The naira has extended its losing streak to a fifth consecutive day, plunging to its lowest point since March despite efforts by the Central Bank of Nigeria (CBN) to stabilize the currency amid high seasonal demand for dollars and lingering investor scepticism.
Closing at 1,577.29 per dollar on Monday, according to FMDQ, the naira’s decline from 1,563.8 on Friday underscores ongoing challenges despite the CBN’s sale of $122.7 million to local dealers between July 10-11.
Analysts, including Carlo Morelli of Azimut Investment SA, cite capital outflows and persistent doubts about the currency’s stability despite aggressive CBN efforts to tighten monetary policy and manage liquidity.
Since easing exchange controls last year, the naira has depreciated by approximately 70% against the dollar, making it the world’s second-worst-performing currency this year after the Lebanese pound.
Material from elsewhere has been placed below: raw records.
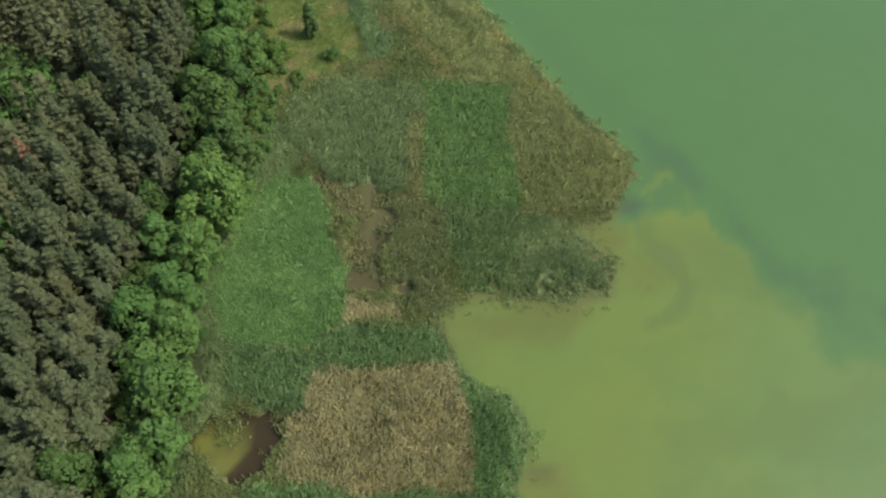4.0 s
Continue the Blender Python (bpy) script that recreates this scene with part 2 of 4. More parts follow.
# ---- plan ----
SHORE = [(22, -400), (20.5, 0), (19.6, 19.8), (18.8, 30.2), (16.8, 36.9), (13.8, 41.9), (16.0, 46.4), (15.8, 51.0), (13.9, 54.1), (9.3, 55.8),
         (6.8, 59.3), (4.8, 65.6), (9.3, 68.7), (15.1, 68.3), (22.8, 67.8), (29.3, 69.1), (31.1, 74.7), (25.4, 80.5), (31.5, 82.8), (36.1, 91.6),
         (35.2, 97.4), (29.5, 103.8), (25.1, 110.9), (19.5, 119.1), (15.3, 126.8), (10.8, 133.6), (6.0, 141.0), (1.9, 146.6), (-1.9, 154.0),
         (-4.6, 160.0), (-8.4, 168.8), (-12.5, 176.7), (-16.9, 189.2), (-20.4, 202.0), (-23.9, 211.4), (-29.7, 227.0), (-33.1, 234.2)]
SHORE_NORTH = [(-37.9, 242.1), (-38.0, 250.2), (-41.1, 266.6), (-41.5, 283.9), (-48.5, 301.1), (-56.6, 314.8), (-58.0, 319.4), (-53.7, 328.2),
               (-32.3, 350.0), (-8.3, 366.7), (12.6, 375.3), (30.8, 382.2), (56.9, 392.4), (74.2, 402.5), (83.4, 416.1), (76.5, 427.0),
               (44.7, 428.2), (4.7, 437.7), (-20.5, 442.1), (-41.6, 450.3), (-47.2, 460.4), (-71.3, 463.4), (-76.2, 478.8), (-68.0, 492.1),
               (-53.5, 502.0), (-40, 520), (-60, 600), (-30, 760), (40, 1000)]
SHORE = SHORE + SHORE_NORTH
LAND = SHORE + [(-2400, 1000), (-2400, -400)]
WOOD_EDGE = [(-35, -120), (-34.5, 5), (-33.8, 19.8), (-31.4, 28.1), (-29.7, 34.1), (-29.3, 40.6), (-27.4, 47.5), (-28.9, 56), (-28.2, 73.2), (-24, 83),
             (-24.6, 92.2), (-26.5, 100.1), (-24.5, 111.6), (-28.4, 122.6), (-33, 139.7), (-35.7, 149.4), (-41.7, 159.6), (-46.4, 169.7),
             (-52.1, 181.2), (-60, 195.5), (-67.4, 207.2), (-72.3, 222), (-70.3, 230.6), (-76.4, 241.9), (-83.3, 254.8), (-92.8, 273.6),
             (-97.3, 289.4), (-94.4, 305.6), (-93.2, 312), (-91.1, 333.9), (-78.8, 351.1), (-58.1, 365.7), (-13.7, 387.4), (10.5, 396.8),
             (41.0, 409.5), (36, 413), (27, 412), (6.7, 415), (-20, 421), (-42, 428), (-60, 434), (-77, 440), (-89, 450), (-98, 463), (-104, 482),
             (-104, 508), (-106, 600)]
WOOD = WOOD_EDGE + [(-60, 760), (-2300, 900), (-2300, -120)]
ISLAND = [(153, 552), (170, 549), (198, 553), (230, 563.5), (265, 578), (290, 600), (250, 640), (180, 610)]
CLEARING = [(-26, 391), (-26, 404), (-16, 406), (-15, 393)]
GLADE = [(-66, 43.2), (-50, 42.6), (-45.5, 40.5), (-46.0, 37.2), (-66, 37)]
POND_SOUTH = [(-26.6, 49.7), (-24.9, 51.6), (-20.7, 50.7), (-16.6, 49.8), (-16.9, 45.2), (-19.0, 43.0), (-22.7, 41.7), (-25.8, 44.3)]
DITCH = [(-24.9, 41.5), (-26.2, 37.3), (-25.8, 32.6), (-25.1, 28.1), (-24.1, 23.1), (-23.1, 19.6), (-22, 10), (-20.8, 10), (-21.6, 19.6), (-22.2, 23.1), (-22.9, 28.1), (-24, 32.6), (-24.3, 37.3), (-23.3, 41.1)]
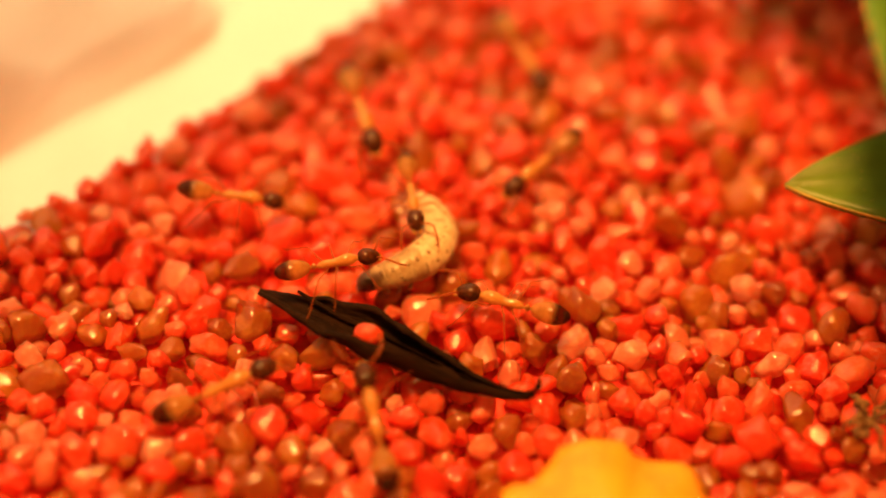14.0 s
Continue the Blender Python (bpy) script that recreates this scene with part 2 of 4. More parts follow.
GREYISH = banded("larva_front_skin", (0.46, 0.32, 0.17), (0.60, 0.45, 0.26), -0.5, 0.5, 0.30, 0.5, 0.30, 0.0, (0.26, 0.17, 0.09))
MARK = plain("larva_mark", (0.20, 0.11, 0.045), (0.38, 0.25, 0.11), 4.0, 0.35)
DARK = plain("larva_head_shell", (0.02, 0.008, 0.004), (0.09, 0.030, 0.012), 3.0, 0.3)
GREEN = leaf_green("leaf_green", (0.050, 0.165, 0.012), (0.105, 0.26, 0.020), (0.25, 0.27, 0.04), (0.20, 0.22, 0.02))
RIM = plain("leaf_rim", (0.25, 0.20, 0.03), (0.42, 0.30, 0.05), 1.5, 0.5)
YELLOW = leaf_green("petal_yellow", (0.72, 0.30, 0.006), (0.86, 0.45, 0.010), (0.9, 0.52, 0.02))
MOSS = plain("dry_moss", (0.10, 0.045, 0.012), (0.26, 0.13, 0.03), 2.5, 0.7, 0.8, 0.15)
STEM = plain("dark_stem", (0.012, 0.007, 0.004), (0.05, 0.022, 0.01), 1.5, 0.5, 0.6, 0.1)


# ---- building helpers ----
def part(name, bm, mat, parent=None, label="", smooth=True):
    """Links a bmesh, given in mm, as one mesh object, under a thing or a part."""
    bmesh.ops.scale(bm, vec=(0.001, 0.001, 0.001), verts=bm.verts)
    mesh = bpy.data.meshes.new(name)
    bm.to_mesh(mesh)
    bm.free()
    for p in mesh.polygons:
        p.use_smooth = smooth
    mesh.materials.append(mat)
    ob = new(name, mesh)
    ob.parent = parent
    return tagged(ob, label) if label else ob


def ball(centre, size, turn=(0, 0, 0), seg=18, rings=12, power=None):
    """An ellipsoid; power shapes its section along x."""
    bm = bmesh.new()
    bmesh.ops.create_uvsphere(bm, u_segments=seg, v_segments=rings, radius=1.0, matrix=pose(0, 0, 0, 0, 90, 0))
    for v in bm.verts:
        if power:
            k = power(v.co.x)
            v.co.y *= k
            v.co.z *= k
        v.co = Vector((v.co.x * size[0], v.co.y * size[1], v.co.z * size[2]))
    bmesh.ops.transform(bm, matrix=pose(*centre, *turn), verts=bm.verts)
    return bm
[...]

Morelli emphasizes that restoring broader market confidence remains critical following earlier volatility that delayed stabilization, with foreign investors awaiting signs of sustained economic stability before committing to Nigeria.
With the CBN scheduled to announce its next policy decision on July 23 amid annual inflation accelerating to 34.2% in June, further interest rate hikes could be on the horizon to curb inflationary pressures and stabilize the naira.
Meanwhile, Nigeria’s foreign exchange reserves, bolstered by recent loans from the World Bank and African Export-Import Bank, stand at $35 billion as of July 8, their highest level since May 2023, supporting the country’s ability to manage external financial obligations.
Recall that Gbenga Olawepo-Hashim, a former presidential candidate and a member of the All Progressive Congress (APC), recently called on the Federal Government to abandon the free float of the naira against other currencies.
Olawepo-Hashim suggested reverting to the traditional managed float, emphasizing the need to allocate Nigeria’s forex and domestic resources for the nation’s economic and national priorities.
He argued that managing Nigeria’s foreign exchange regime based on the expectation that the market would correct itself is delusional, especially when various criminal gangs influence the market.